Exam trap: questions mentioning "query S3 without loading" point to Athena or Redshift Spectrum; "petabyte-scale recurring BI workload" points to Redshift.
Frequently Asked Questions
Q: When should I pick Redshift Serverless vs a provisioned RA3 cluster?
A: Pick Redshift Serverless for unpredictable, bursty, or intermittent analytics — it scales automatically and you pay only for RPU-seconds consumed, with no cluster to manage. Pick provisioned RA3 for steady, high-utilization warehouses where Reserved Instances bring the per-hour cost below Serverless, or when you need specific features like fine-grained WLM tuning. Many teams start on Serverless for speed of adoption, then migrate hot workloads to provisioned RA3 as usage patterns stabilize.
Q: How does Redshift Spectrum work and when should I use it?

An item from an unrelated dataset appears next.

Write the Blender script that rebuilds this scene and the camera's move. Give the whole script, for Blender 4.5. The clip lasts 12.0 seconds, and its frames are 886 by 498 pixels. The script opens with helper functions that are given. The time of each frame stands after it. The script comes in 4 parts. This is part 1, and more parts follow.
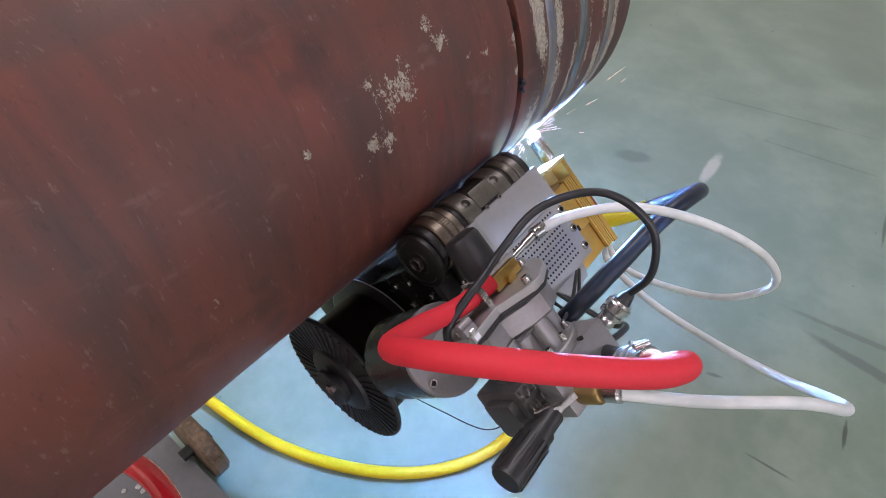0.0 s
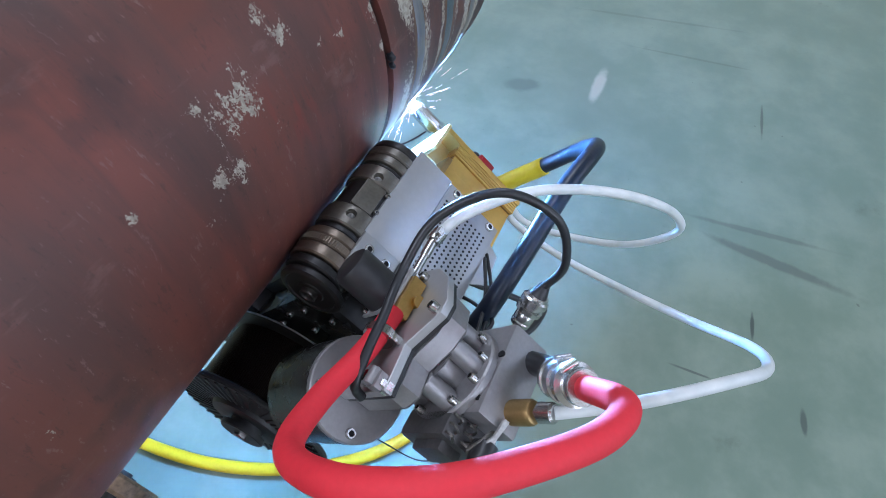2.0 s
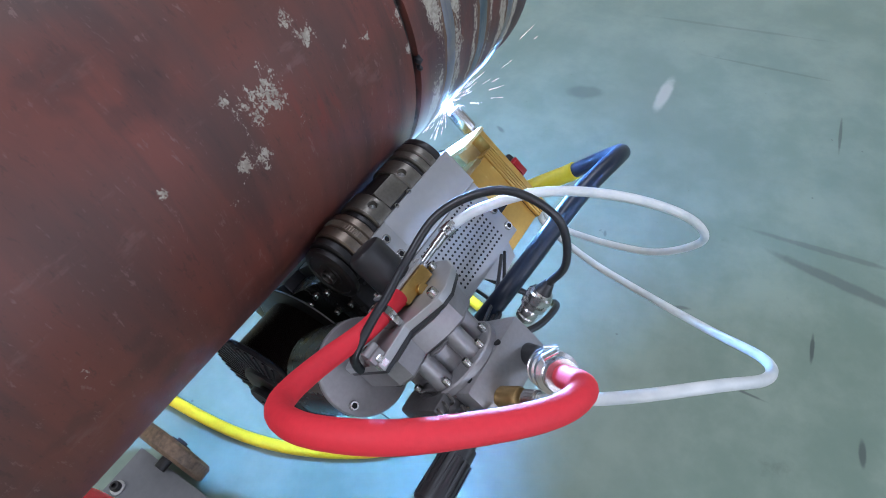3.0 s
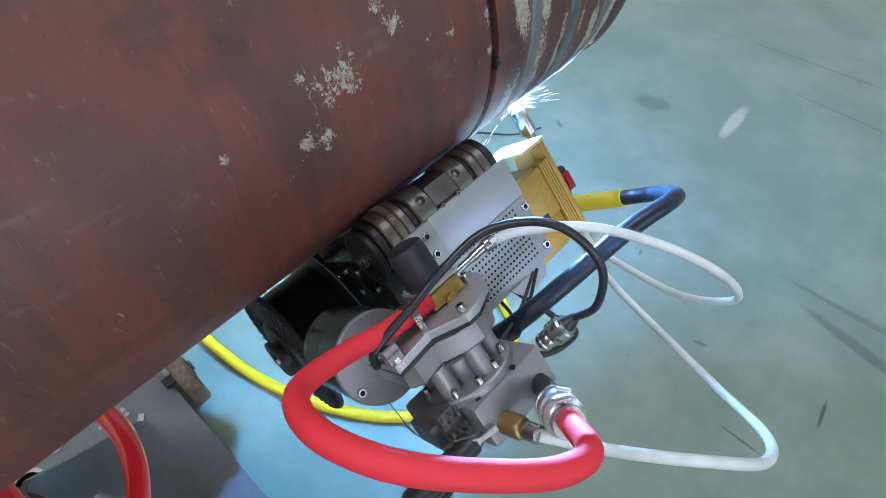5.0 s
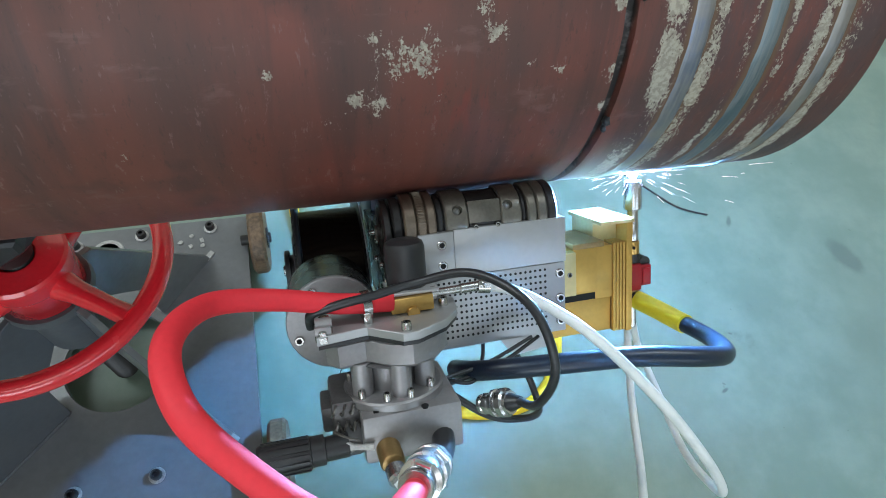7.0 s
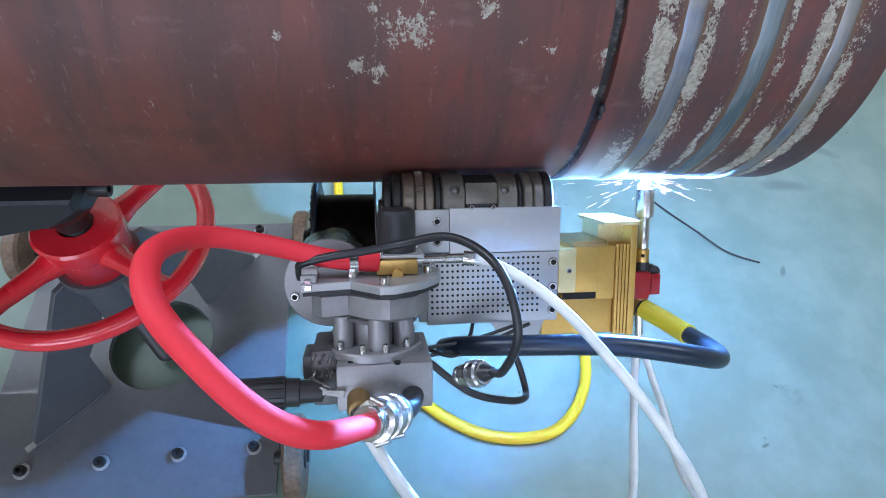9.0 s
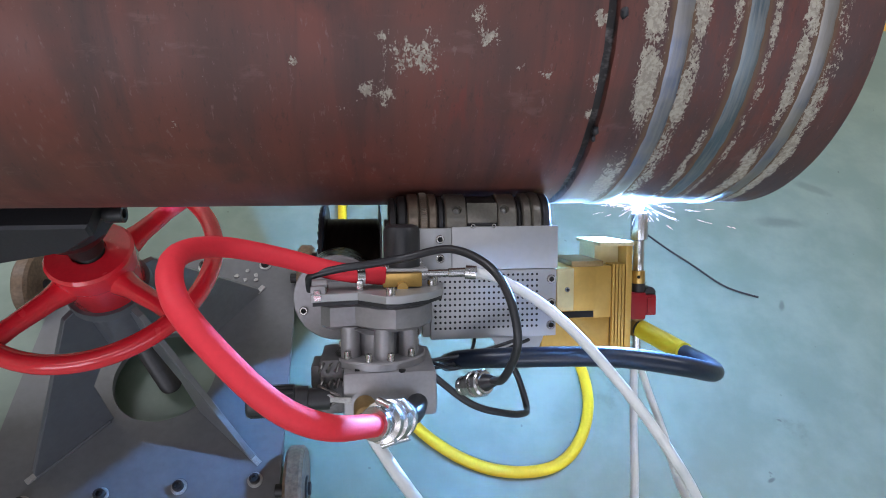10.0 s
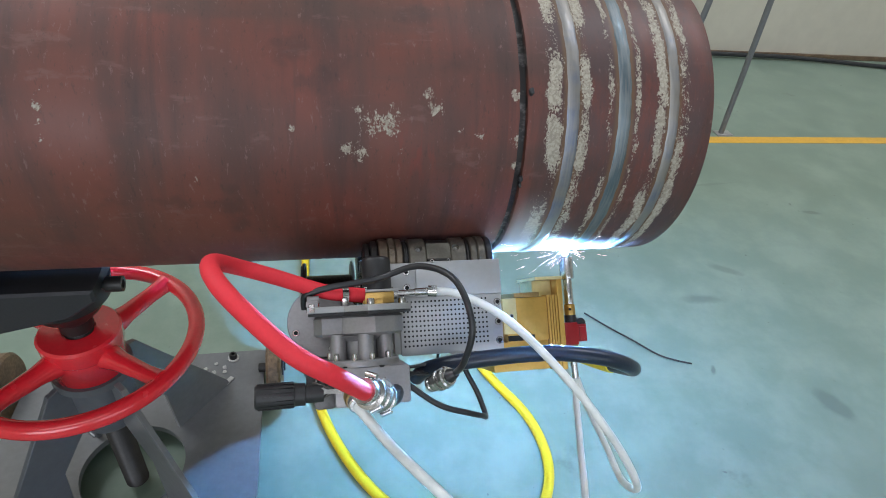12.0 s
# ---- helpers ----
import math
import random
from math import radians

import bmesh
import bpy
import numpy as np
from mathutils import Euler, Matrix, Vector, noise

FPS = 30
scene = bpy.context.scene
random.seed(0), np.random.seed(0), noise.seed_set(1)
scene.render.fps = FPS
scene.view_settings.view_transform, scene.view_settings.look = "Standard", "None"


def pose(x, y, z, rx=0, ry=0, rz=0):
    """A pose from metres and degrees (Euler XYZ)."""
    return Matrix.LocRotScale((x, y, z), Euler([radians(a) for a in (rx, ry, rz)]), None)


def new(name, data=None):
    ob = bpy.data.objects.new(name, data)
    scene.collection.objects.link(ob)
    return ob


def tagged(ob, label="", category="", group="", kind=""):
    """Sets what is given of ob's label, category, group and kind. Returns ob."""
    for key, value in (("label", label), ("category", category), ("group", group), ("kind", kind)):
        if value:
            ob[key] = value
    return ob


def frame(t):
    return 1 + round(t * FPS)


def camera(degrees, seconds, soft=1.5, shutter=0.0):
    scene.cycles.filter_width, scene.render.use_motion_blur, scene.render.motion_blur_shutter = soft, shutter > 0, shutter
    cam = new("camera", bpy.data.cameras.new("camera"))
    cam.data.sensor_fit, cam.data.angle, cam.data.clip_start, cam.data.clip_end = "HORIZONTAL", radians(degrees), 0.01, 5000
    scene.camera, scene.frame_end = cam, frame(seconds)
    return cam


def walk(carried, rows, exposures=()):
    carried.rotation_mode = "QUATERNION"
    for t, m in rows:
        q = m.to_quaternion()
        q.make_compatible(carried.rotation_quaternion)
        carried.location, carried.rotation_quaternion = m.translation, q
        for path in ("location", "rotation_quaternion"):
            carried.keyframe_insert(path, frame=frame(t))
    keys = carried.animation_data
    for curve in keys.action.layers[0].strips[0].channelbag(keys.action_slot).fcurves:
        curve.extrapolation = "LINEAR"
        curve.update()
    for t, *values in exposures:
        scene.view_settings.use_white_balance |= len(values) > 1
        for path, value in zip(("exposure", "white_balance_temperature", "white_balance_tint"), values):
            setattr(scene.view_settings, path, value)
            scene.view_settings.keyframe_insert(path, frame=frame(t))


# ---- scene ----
cam = camera(75.2, 12.0, 0.95)
PATH = [
    (0, -0.3790, -0.4841, 1.2115, 43.67, -0.68, -51.51),
    (0.5, -0.3440, -0.4682, 1.2167, 42.37, -2.05, -55.94),
    (1, -0.3167, -0.4309, 1.2066, 38.86, -1.51, -64.42),
    (1.5, -0.2976, -0.4353, 1.2009, 38.05, -2.05, -66.13),
    (2, -0.2920, -0.4463, 1.2041, 37.48, -0.38, -65.04),
    (2.5, -0.2975, -0.4696, 1.2103, 36.94, 1.84, -62.39),
    (3, -0.2933, -0.5048, 1.2171, 38.33, 3.24, -58.54),
    (3.5, -0.2928, -0.4985, 1.2321, 38.53, 2.87, -57.94),
    (3.7, -0.2965, -0.4845, 1.2320, 38.43, 2.41, -57.83),
    (5.3, -0.2616, -0.4801, 1.2413, 33.04, -4.83, -38.42),
    (5.5, -0.2350, -0.4872, 1.2475, 31.34, -6.56, -30.74),
    (6, -0.1788, -0.5201, 1.2410, 30.56, -8.96, -16.55),
    (6.5, -0.1647, -0.5065, 1.2382, 30.31, -8.71, -14.29),
    (7, -0.1599, -0.5142, 1.2468, 30.80, -7.50, -12.83),
    (7.2, -0.1594, -0.5277, 1.2504, 30.96, -7.08, -12.27),
    (8.8, -0.1129, -0.5887, 1.2354, 34.18, -4.97, -6.02),
    (9, -0.1050, -0.5949, 1.2345, 34.85, -4.84, -5.28),
    (9.5, -0.0935, -0.6136, 1.2297, 37.28, -4.60, -4.54),
    (10, -0.1108, -0.6329, 1.2356, 39.44, -4.73, -5.27),
    (10.5, -0.1510, -0.6750, 1.2494, 41.89, -5.72, -7.47),
    (11, -0.1747, -0.7301, 1.2485, 44.26, -6.20, -9.28),
    (11.5, -0.1701, -0.7768, 1.2474, 49.05, -6.41, -10.89),
    (12, -0.1487, -0.8084, 1.2537, 52.67, -5.77, -10.91),
]
# the clip's camera shifts its white balance with the arc: seconds, stops, kelvin, tint
BALANCE = [(0.0, -0.01, 6700, 27), (0.5, 0.18, 6300, 22), (1.0, 0.16, 5700, 20), (1.5, -0.03, 6300, 25), (2.0, 0.13, 5550, 16), (2.5, 0.08, 6200, 19), (3.0, 0.07, 5700, 18), (3.5, 0.09, 5700, 12), (5.5, 0.12, 5880, 10), (6.0, 0.12, 6250, 16), (6.5, 0.06, 6500, 14), (7.0, 0.13, 6000, 3), (9.0, 0.28, 5450, 15), (9.5, 0.13, 5430, 28), (10.0, -0.04, 6140, 19), (10.5, 0.19, 5200, 6), (11.0, 0.18, 5680, 18), (11.5, 0.09, 5380, 16), (12.0, 0.11, 6180, 11)]
walk(cam, [(t, pose(x, y, z, rx, ry, rz)) for t, x, y, z, rx, ry, rz in PATH], BALANCE)

AXIS_Z = 0.88      # height of the pipe's axis over the floor
R_PIPE = 0.2128
TILT_0 = 43.0      # angle of the welding tractor round the pipe at 6 s
CRAWL = 0.476      # degrees a second

# ---- light ----
world = bpy.data.worlds.new("sky")
scene.world = world
world.use_nodes = True
_n, _l = world.node_tree.nodes, world.node_tree.links
_sky = _n.new("ShaderNodeTexSky")
_sky.sky_type, _sky.sun_disc = "NISHITA", False
_sky.sun_elevation, _sky.sun_rotation = radians(48), radians(200)
_l.new(_sky.outputs[0], _n["Background"].inputs[0])
_n["Background"].inputs[1].default_value = 0.12


def fill_lamp(name, at, sx, sy, watts):
    """An area lamp added in an unseen opening, in place of the sky outside it."""
    d = bpy.data.lights.new(name, "AREA")
    d.shape, d.size, d.size_y, d.energy = "RECTANGLE", sx, sy, watts
    d.color = (0.96, 0.99, 1.0)
    ob = new(name, d)
    ob.matrix_basis = at
    return ob


# unseen openings added to light the hall: roof (x, y, width, depth, watts a square metre) and south wall (x, z, width,
# height, watts)
ROOF_FILLS = ((-1.2, -4.4, 5.0, 1.5, 6), (3.8, 0.8, 4.8, 1.5, 21), (-4.2, 1.5, 3.0, 1.7, 40))
WALL_FILLS = ((-2.6, 2.6, 4.4, 2.4, 10.5), (3.0, 2.6, 4.4, 2.4, 4.5))
for hx, hy, sx, sy, w in ROOF_FILLS:
    fill_lamp("roof_fill_lamp", pose(hx, hy, 5.93), sx, sy, w * sx * sy)
for hx, hz, sx, sz, w in WALL_FILLS:
    fill_lamp("wall_fill_lamp", pose(hx, -6.05, hz, 90), sx, sz, w * sx * sz)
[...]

A: Spectrum lets you query data stored as Parquet, ORC, JSON, or CSV in S3 via external tables registered in the Glue Data Catalog. The leader node pushes filtering, aggregation, and projection to a fleet of Spectrum workers that scan S3 in parallel. Use Spectrum to (1) query cold data that doesn't justify loading into RMS, (2) run lakehouse queries joining S3 data with warehouse tables, and (3) keep open file formats in S3 as the source of truth. Always prefer columnar formats like Parquet to minimize bytes scanned — Spectrum bills $5 per TB scanned.
Q: What is Zero-ETL from Aurora to Redshift?
A: Aurora Zero-ETL replicates committed transactions from an Aurora MySQL or PostgreSQL cluster directly into Redshift within seconds, with no pipeline to build and no Kinesis/DMS configuration. You enable the integration on both sides, pick the databases or tables, and Redshift maintains a near-real-time analytical copy you can query alongside your existing warehouse tables. It is the recommended pattern for operational analytics that used to be built with CDC + Firehose + Lambda + Glue pipelines.
This article reflects AWS features and pricing as of 2026. AWS services evolve rapidly — always verify against the official Amazon Redshift documentation before making production decisions.